What are the issues in the existing data protection regulations?

In India, at present, data protection is governed by the Information Technology Act, 2000, and various other sectoral regulations. However, they are inadequate because of the following reasons,

  1. First, by obtaining users’ consent to processing personal data, entities are able to override the data protection rules.
    • This is problematic because users might not understand the terms and conditions or the implications of giving consent.
  2. Second, the current framework while emphasizes data security it does not give importance to data privacy. For example, the provision on users’ preferences on how his personal data can be processed is unclear. As a result, entities could use the data for purposes different to those that the user consented to.
  3. Third, the data protection provisions under the IT Act does not apply to government agencies. This limits the efficacy of data protection framework since governments are collecting and processing large amounts of personal data.
  4. Fourth, the current regime has become inadequate in addressing risks emerging from new developments in data processing technology.

How the Personal Data Protection Bill, 2019 can be more effective than the current regulations in place?

  1. First, the Bill seeks to apply the data protection regime to both government and private entities across all sectors.
  2. Second, the Bill emphasizes data security and data privacy equally.
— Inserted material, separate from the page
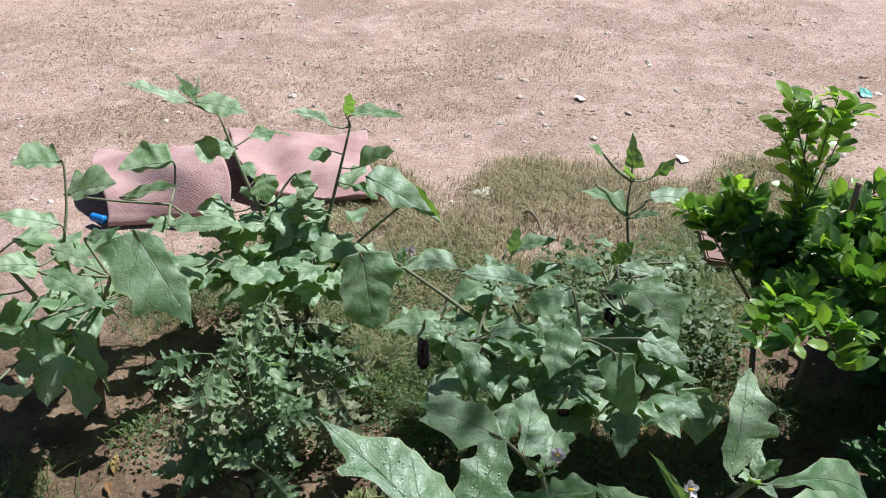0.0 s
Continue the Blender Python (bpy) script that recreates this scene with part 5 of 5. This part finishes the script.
for x, y, length, turn, yellow in (
    (-0.41, 1.10, 0.085, 60, True), (-0.395, 1.08, 0.09, 45, False), (-0.43, 1.07, 0.07, 70, False), (-0.055, 0.585, 0.085, -60, False),
    (-0.86, 1.56, 0.06, 100, True), (-0.87, 1.53, 0.055, -60, False), (0.79, 1.00, 0.07, -20, False), (0.86, 0.955, 0.08, -60, False),
    (0.91, 0.985, 0.065, 10, False), (0.815, 0.70, 0.055, 100, True), (0.84, 0.715, 0.055, 80, True), (0.85, 0.84, 0.06, -30, False),
    (1.33, 1.15, 0.14, -25, False), (0.90, 0.83, 0.05, 50, False), (0.72, 0.98, 0.06, 160, False), (0.47, 1.60, 0.07, 10, False), (0.50, 1.66, 0.06, 50, True),
    (-0.62, 0.60, 0.07, 150, False), (-0.66, 0.56, 0.06, 30, True), (0.10, 1.06, 0.06, 10, False), (0.05, 0.98, 0.05, -40, False), (-0.43, 0.93, 0.06, 30, False),
    (-0.12, 1.00, 0.05, 120, False), (-0.60, 1.60, 0.05, 10, False), (-0.45, 1.38, 0.045, 90, False), (0.95, 0.62, 0.05, -30, False), (0.70, 0.55, 0.05, 20, False),
    (0.78, 0.93, 0.075, -35, False), (0.83, 0.90, 0.085, -55, False), (0.87, 0.95, 0.07, 5, False), (0.80, 0.83, 0.06, -20, False), (0.74, 0.66, 0.06, 80, True), (0.785, 0.675, 0.06, 110, True), (0.77, 0.57, 0.07, -35, False), (0.68, 0.47, 0.045, 15, False),
):
    fallen_leaf(x, y, length, turn, leaf_rng.uniform(0.5, 1.6), yellow)

# ---- the pink cloth ----


def cloth():
    """A thick worn mat thrown down in two folds, the upper one propped up along its front edge."""
    ob = thing("floor_mat", (-0.95, 3.2, 0), "worn pink woven mat lying crumpled on pale earth", "mat")
    n, mlen = 56, 64
    for name, corners, seed in (
        ("front_fold", ((-1.34, 2.85, 0.02), (-0.88, 2.87, 0.03), (-1.50, 3.27, 0.12), (-1.00, 3.24, 0.17)), 1),
        ("back_fold", ((-0.76, 3.00, 0.085), (-0.25, 2.97, 0.085), (-0.97, 3.37, 0.20), (-0.38, 3.50, 0.11)), 2),
    ):
        us, vs = np.meshgrid(np.linspace(0, 1, n), np.linspace(0, 1.35, mlen))
        vc = np.minimum(vs, 1.0)[..., None]
        c = [np.array(q) for q in corners]
        w = us[..., None]
        at = (c[0] * (1 - w) + c[1] * w) * (1 - vc) + (c[2] * (1 - w) + c[3] * w) * vc
        x, y, z = at[..., 0], at[..., 1], at[..., 2]
        over = np.clip((vs - 1.0) / 0.35, 0, 1)
        y = y + 0.10 * over + 0.025 * np.sin(5 * us + seed) * (vs > 0.02)
        x = x + 0.02 * np.sin(6 * vs + seed)
        z = z + 0.015 * np.sin(7 * us + 3 * vs + seed) * np.sin(np.pi * np.clip(vs, 0, 1)) + 0.02 * value_noise(us * 4 + seed, vs * 3, seed) * np.clip(vs * 4, 0, 1)
        if seed == 1:
            z = z + 0.085 * np.sin(np.pi * np.clip(vs, 0, 1)) ** 0.7 * (0.75 + 0.4 * us)
            x = x + 0.07 * us**4 * np.sin(np.pi * np.clip(vs, 0, 1))
        else:
            z = z - 0.03 * np.sin(np.pi * us) * (1 - np.clip(vs * 3, 0, 1)) - 0.03 * np.sin(np.pi * np.clip(us * 1.3 - 0.2, 0, 1)) * np.sin(np.pi * np.clip(vs, 0, 1))
        z = z * (1 - over**1.5) + 0.022 * over**1.5
        verts = np.stack([x.ravel() + 0.95, y.ravel() - 3.2, np.maximum(z.ravel(), 0.02)], 1)
        low = verts.copy()
        low[:, 2] -= 0.018
        i, j = np.meshgrid(np.arange(mlen - 1), np.arange(n - 1), indexing="ij")
        f = (i * n + j).ravel()
        top = np.stack([f, f + 1, f + n + 1, f + n], 1)
        size = len(verts)
        faces = [*map(tuple, top.tolist()), *map(tuple, (top[:, ::-1] + size).tolist())]
        ring = [*range(n), *(r * n + n - 1 for r in range(1, mlen)), *(size - 1 - q for q in range(1, n)), *((mlen - 1 - r) * n for r in range(1, mlen - 1))]
        faces += [(b, a, a + size, b + size) for a, b in zip(ring, ring[1:] + ring[:1])]
        part(name, mesh_of(name, np.concatenate([verts, low]).tolist(), faces), CLOTH, ob)
    return ob


cloth()


def brick(place, turn, tilt):
    bm = bmesh.new()
    bmesh.ops.create_cube(bm, size=1.0)
    for v in bm.verts:
        v.co = Vector((v.co.x * 0.22, v.co.y * 0.10, v.co.z * 0.07))
    bmesh.ops.bevel(bm, geom=bm.edges[:], offset=0.006, segments=2, affect="EDGES")
    for v in bm.verts:
        v.co += Vector((noise.noise(v.co * 40), noise.noise(v.co * 40 + Vector((9, 0, 0))), 0)) * 0.003
    me = bpy.data.meshes.new("brick")
    bm.to_mesh(me)
    bm.free()
    ob = part("brick", me, BRICK)
    ob.matrix_world = pose(place[0], place[1], ground_at(*place) + 0.025, tilt, 0, turn)
    return tagged(ob, "weathered red brick on the ground under the lime bush", "brick")


brick((0.97, 2.60), 82, 4)

stake = thing("garden_stake", (1.0, 1.86, ground_at(1.0, 1.86)), "rough brown stick with a pale cut stub in the lime bush", "stick")
stem("shaft", [(1.0, 1.86, -0.03), (0.99, 1.83, 0.35), (0.985, 1.806, 0.70)], 0.010, 0.0085, BARK, stake)
stem("twig_stub", [(0.985, 1.818, 0.612), (0.97, 1.810, 0.618), (0.955, 1.80, 0.62)], 0.006, 0.0055, CUT_WOOD, stake)

twig = stem("twig", [(0.30, 2.90, 0.02), (0.32, 2.86, 0.05), (0.345, 2.80, 0.045), (0.36, 2.72, 0.015)], 0.006, 0.005, BARK, None)
tagged(twig, "short bent brown twig lying in dry grass", "twig")


def scrap(name, x, y, size, material, label, category, seed):
    """A crumpled scrap lying on the ground."""
    us, vs = np.meshgrid(np.linspace(-1, 1, 9), np.linspace(-1, 1, 7))
    z = 0.18 * value_noise(us * 1.7 + seed, vs * 1.7, seed)
    v = np.stack([us.ravel() * (1 + 0.15 * vs.ravel()), vs.ravel() * 0.7, z.ravel()], 1) * size / 2
    i, j = np.meshgrid(np.arange(6), np.arange(8), indexing="ij")
    f = (i * 9 + j).ravel()
    top = np.stack([f, f + 1, f + 10, f + 9], 1)
    low = v - np.array([0, 0, 0.0015])
    faces = [*map(tuple, top.tolist()), *map(tuple, (top[:, ::-1] + len(v)).tolist())]
    ob = part(name, mesh_of(name, np.concatenate([v, low]).tolist(), faces, smooth=False), material)
    ob.matrix_world = pose(x, y, ground_at(x, y) + 0.09 * size + 0.005, 8, -6, 25 * seed)
    return tagged(ob, label, category)


scrap("paper_scrap", 0.155, 3.08, 0.075, PAPER, "scrap of dirty white paper in dry grass", "paper", 1)
scrap("paper_scrap", -0.676, 1.185, 0.022, PAPER, "tiny scrap of pale paper on brown soil", "paper", 2)
scrap("plastic_scrap", 2.22, 4.23, 0.09, TEAL, "scrap of teal plastic on pale earth", "plastic", 3)
scrap("paper_scrap", 1.055, 3.418, 0.06, PAPER, "scrap of pale paper on trodden earth", "paper", 4)
scrap("paper_scrap", 0.701, 4.163, 0.06, PAPER, "scrap of pale paper on trodden earth", "paper", 5)
wrapper = scrap("foil_wrapper", 1.075, 0.853, 0.075, FOIL, "crumpled silvery foil wrapper with faded red print on soil", "wrapper", 7)
for dx, dy, w in ((-0.012, 0.008, 0.018), (0.010, 0.010, 0.014), (-0.004, -0.006, 0.022), (0.016, -0.010, 0.012)):
    bar = mesh_of("print_bar", [(dx - w / 2, dy - 0.0025, 0), (dx + w / 2, dy - 0.0025, 0), (dx + w / 2, dy + 0.0025, 0), (dx - w / 2, dy + 0.0025, 0)], [(0, 1, 2, 3)])
    part("print_bar", bar, PRINT, wrapper).location = (0, 0, 0.007)

pipe = stem("pipe", [(-1.335, 2.86, 0.025), (-1.36, 2.87, 0.025), (-1.39, 2.885, 0.025)], 0.017, 0.017, BLUE, None, sides=14)
tagged(pipe, "end of a blue plastic pipe on the ground beside the mat", "pipe")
For example, to protect personal data the entities will have to maintain security safeguards. Similarly, to protect the data privacy of its users, the entities will have to fulfill a set of data protection obligations and transparency and accountability measures that govern how entities can process personal data.
  3. Third, the Bill gives users a set of rights over their personal data and means to exercise those rights. For instance, a user will be able to obtain information about the different kinds of personal data that an entity has about them and how the entity is processing that data.
  4. Fourth, the Bill seeks to create an independent regulator known as the Data Protection Authority (DPA) to monitor and regulate data processing activities. The DPA will grievance redressal authority when entities do not comply with their obligations under the regime.
Concerns regarding Personal Data Protection Bill, 2019

However, there are few concerns regarding the draft bill that needs to be addressed.

  1. One, it gives wide exemptions to government agencies, and thereby it dilutes user protection safeguards.
    • For example, under clause 35, the Central government can exempt any government agency from complying with the Bill. This allows Government agencies to process personal data without following any safeguard under the Bill. This could create severe privacy risks for users.
  2. Two, enforcement of various user protection safeguards such as rights and remedies could be difficult for users. For instance, the Bill threatens legal consequences for users who withdraw their consent for a data processing activity. In practice, this could discourage users from withdrawing consent for processing activities that they want to opt-out.

The above-mentioned concerns should be addressed to bring a stronger and more effective data protection regime in India.